▶ _Instructions for the task_
Scan the data below for the string "with". Show every line where it turns up.

▶ _Stored data_
+---+

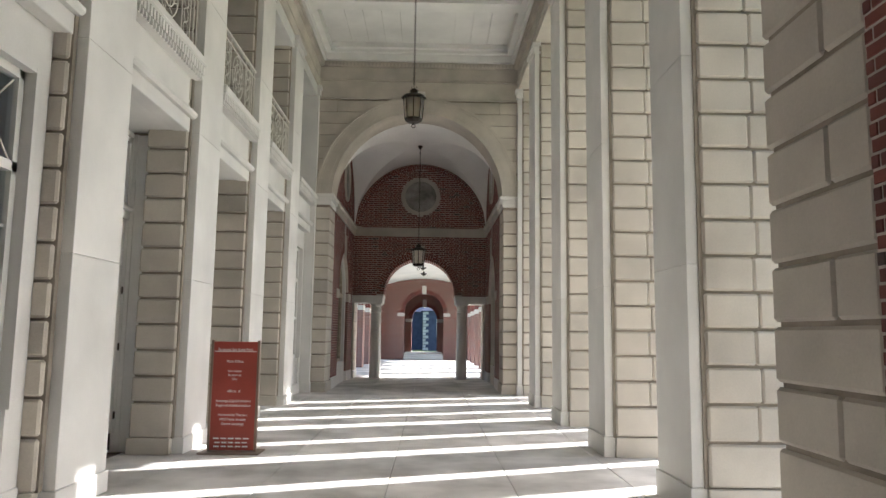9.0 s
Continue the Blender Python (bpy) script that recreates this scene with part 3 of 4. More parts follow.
    vz = lambda x, y: 5.05 + max(math.sqrt(max(0, VX ** 2 - x * x)), math.sqrt(max(0, hy ** 2 - (y - cy) ** 2)) * VX / hy)
    g = Geo()
    vs = [(-VX + 2 * VX * i / n, Y(cy - hy + 2 * hy * j / n), vz(-VX + 2 * VX * i / n, cy - hy + 2 * hy * j / n)) for j in range(n + 1) for i in range(n + 1)]
    g.add(vs, [(j * (n + 1) + i, j * (n + 1) + i + 1, (j + 1) * (n + 1) + i + 1, (j + 1) * (n + 1) + i) for j in range(n) for i in range(n)])
    g.add([(-3.2, Y(8.8), 7.62), (3.2, Y(8.8), 7.62), (3.2, Y(YV1), 7.62), (-3.2, Y(YV1), 7.62)], [(0, 1, 2, 3)])
    thing("ceiling_vestibule_%s" % tag, g, PLASTER, "white plaster groin vault", "ceiling", kind="structure")
    # stone wall with the great arch towards the hall
    w = Geo()
    pl = lambda u, d, z: (u, Y(YV1 + d), z)
    D = YH - YV1
    RA = VX - 0.02
    w.box(-3.6, -VX - 0.02, Y(YV1), Y(YH - 0.05), 0, 5.05).box(VX + 0.02, 3.6, Y(YV1), Y(YH - 0.05), 0, 5.05)
    w.box(-3.6, -RA, Y(YV1), Y(YH - 0.03), 5.05, 9.2).box(RA, 3.6, Y(YV1), Y(YH - 0.03), 5.05, 9.2)
    w.strips(sorted(p[0] for p in arc(0, 0, RA, 36)), lambda u: 5.05 + math.sqrt(max(0, RA * RA - u * u)), lambda u: 9.2, pl, 0.0, D - 0.03)
    hw = thing("wall_hall_%s" % tag, w, JOINT, "cream limestone wall with a great round arch", "wall", kind="structure")
    for sx in (-1, 1):
        for i, (a, b) in enumerate(zip(JOINTS[:14], JOINTS[1:15])):
            b = min(b, 4.78)
            if b - a > 0.05:
                for p, q in ([(YV1 + 0.003, YH)] if i % 2 else [(YV1 + 0.003, YV1 + 0.33), (YV1 + 0.34, YH)]):
                    part("stone_block", Geo().chamfer(sx * VX, sx * (HX + 0.02), Y(p), Y(q), a + 0.013, b - 0.013, 0.018), STONE, hw)
        part("base", Geo().chamfer(sx * (VX - 0.03), sx * (HX + 0.02), Y(YV1 - 0.02), Y(YH + 0.03), 0, 0.245, 0.008), STONE, hw)
        im = Geo().box(sx * (VX - 0.02), sx * (HX + 0.02), Y(YV1 - 0.02), Y(YH + 0.02), 4.78, 4.97).box(sx * (VX - 0.09), sx * (HX + 0.02), Y(YV1 - 0.02), Y(YH + 0.09), 4.97, 5.05)
        for i in range(6):
            x = VX + 0.0 + 0.064 * i
            im.box(sx * x, sx * (x + 0.034), Y(YH + 0.02), Y(YH + 0.07), 4.88, 4.97)
        for i in range(14):
            y = YV1 + 0.02 + 0.066 * i
            im.box(sx * (VX - 0.02), sx * (VX - 0.07), Y(y), Y(y + 0.034), 4.88, 4.97)
        part("impost", im, STONE_W, hw, "dentilled limestone impost")
        # half pilaster in the corner
        dp = 0.13 if sx > 0 else 0.5
        pil = Geo().chamfer(sx * HX, sx * (HX + dp), Y(YH - 0.05), Y(YH + 0.16), 0.245, 7.65, 0.006).chamfer(sx * (HX - 0.02), sx * (HX + dp), Y(YH - 0.05), Y(YH + 0.18), 0, 0.245, 0.006)
        pil.box(sx * (HX - 0.03), sx * (HX + dp), Y(YH - 0.05), Y(YH + 0.19), 7.65, 7.80).box(sx * (HX - 0.06), sx * (HX + dp), Y(YH - 0.05), Y(YH + 0.22), 7.80, 7.90)
        if sx > 0:
            part("respond_base", Geo().chamfer(HX + 0.132, 3.62, Y(YH - 0.05), Y(YH + 0.23), 0, 0.245, 0.006), STONE, hw)
            part("respond_core", Geo().box(HX + 0.11, 3.56, Y(YH - 0.05), Y(YH + 0.18), 0.24, 7.9), JOINT, hw)
            for i, (a, b) in enumerate(zip(JOINTS[:25], JOINTS[1:26])):
                b = min(b, 7.9)
                if b - a > 0.05:
                    for p, q in [(HX + 0.132, HX + 0.58), (HX + 0.58, 3.60)]:
                        part("stone_block", Geo().chamfer(p + 0.002, q - 0.002, Y(YH - 0.03), Y(YH + 0.215), a + 0.013, b - 0.013, 0.018), STONE, hw)
        part("half_pilaster", pil, STONE_W, hw, "narrow smooth limestone pilaster")
    # archivolt
    av = Geo()
    n = 48
    for prof in ((2.205, 2.30, 0.02), (2.30, 2.52, 0.035), (2.52, 2.57, 0.05), (2.57, 2.63, 0.075)):
        r0, r1, pr = prof
        for i in range(n):
            a, b = math.pi * i / n, math.pi * (i + 1) / n
            P = lambda r, t, d: pl(r * math.cos(t), d, 5.05 + r * math.sin(t))
            av.hexa([P(r0, a, 0.0), P(r1, a, 0.0), P(r1, b, 0.0), P(r0, b, 0.0), P(r0, a, D + pr), P(r1, a, D + pr), P(r1, b, D + pr), P(r0, b, D + pr)])
    part("archivolt", av, STONE, hw, "smooth moulded limestone arch band")
    part("keystone", Geo().hexa([pl(-0.09, D, 7.17), pl(0.09, D, 7.17), pl(0.09, D + 0.12, 7.17), pl(-0.09, D + 0.12, 7.17), pl(-0.16, D, 7.78), pl(0.16, D, 7.78), pl(0.16, D + 0.19, 7.78), pl(-0.16, D + 0.19, 7.78)]), STONE_W, hw, "scrolled limestone keystone")
    sc = Geo()
    for zc, rr in ((7.70, 0.075), (7.24, 0.045)):
        sc.tube([pl(-0.17 if zc > 7.5 else -0.10, D + 0.15, zc), pl(0.17 if zc > 7.5 else 0.10, D + 0.15, zc)], rr, 14)
    for x in (-0.05, 0.0, 0.05):
        sc.tube([pl(x, D + 0.125, 7.24), pl(x * 1.4, D + 0.165, 7.5), pl(x * 1.7, D + 0.19, 7.72)], 0.014, 6)
    part("keystone_scroll", sc, STONE_W, hw, "carved scroll of the keystone")
    # courses of the wall above the imposts
    z, r = 5.05, 0
    while z < 7.45:
        t = min(z + 0.315, 7.6)
        cut = arch_hole(0, 5.05, 2.62, z + 0.02)[1]
        edges = [cut] + [x for x in ([2.62] if cut > 1.9 else [x for x in (0.55 * (r % 2) * 0.5 + 0.62 * i for i in range(6)) if x > cut + 0.2 and x < 2.45] + [2.62])]
        for sx in (-1, 1):
            for a, b in zip(edges[:-1], edges[1:]):
                if b - a > 0.05:
                    # blocks that meet the arch are trimmed along it
                    t1 = arch_hole(0, 5.05, 2.62, t)[1]
                    a2 = t1 if a == edges[0] else a
                    q = Geo().hexa([(sx * (a + 0.006), Y(YH - 0.06), z + 0.009), (sx * (b - 0.006), Y(YH - 0.06), z + 0.009), (sx * (b - 0.006), Y(YH), z + 0.009), (sx * (a + 0.006), Y(YH), z + 0.009),
                                    (sx * (a2 + 0.006), Y(YH - 0.06), t - 0.009), (sx * (b - 0.006), Y(YH - 0.06), t - 0.009), (sx * (b - 0.006), Y(YH), t - 0.009), (sx * (a2 + 0.006), Y(YH), t - 0.009)])
                    part("stone_block", q, STONE, hw)
        z = t
        r += 1
    for z0, z1, pr in ((7.60, 7.66, 0.02), (7.66, 8.10, 0.0), (8.10, 8.14, 0.025), (8.14, 8.48, 0.01), (8.48, 8.62, 0.05)):
        part("frieze", Geo().chamfer(-2.66, 2.66, Y(YH - 0.05), Y(YH + pr), z0 + 0.004, z1 - 0.004, 0.004), STONE, hw)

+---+

▶ _Written answer_
Continue the Blender Python (bpy) script that recreates this scene with part 3 of 4. More parts follow.
    # stone wall with the great arch towards the hall
    hw = thing("wall_hall_%s" % tag, w, JOINT, "cream limestone wall with a great round arch", "wall", kind="structure")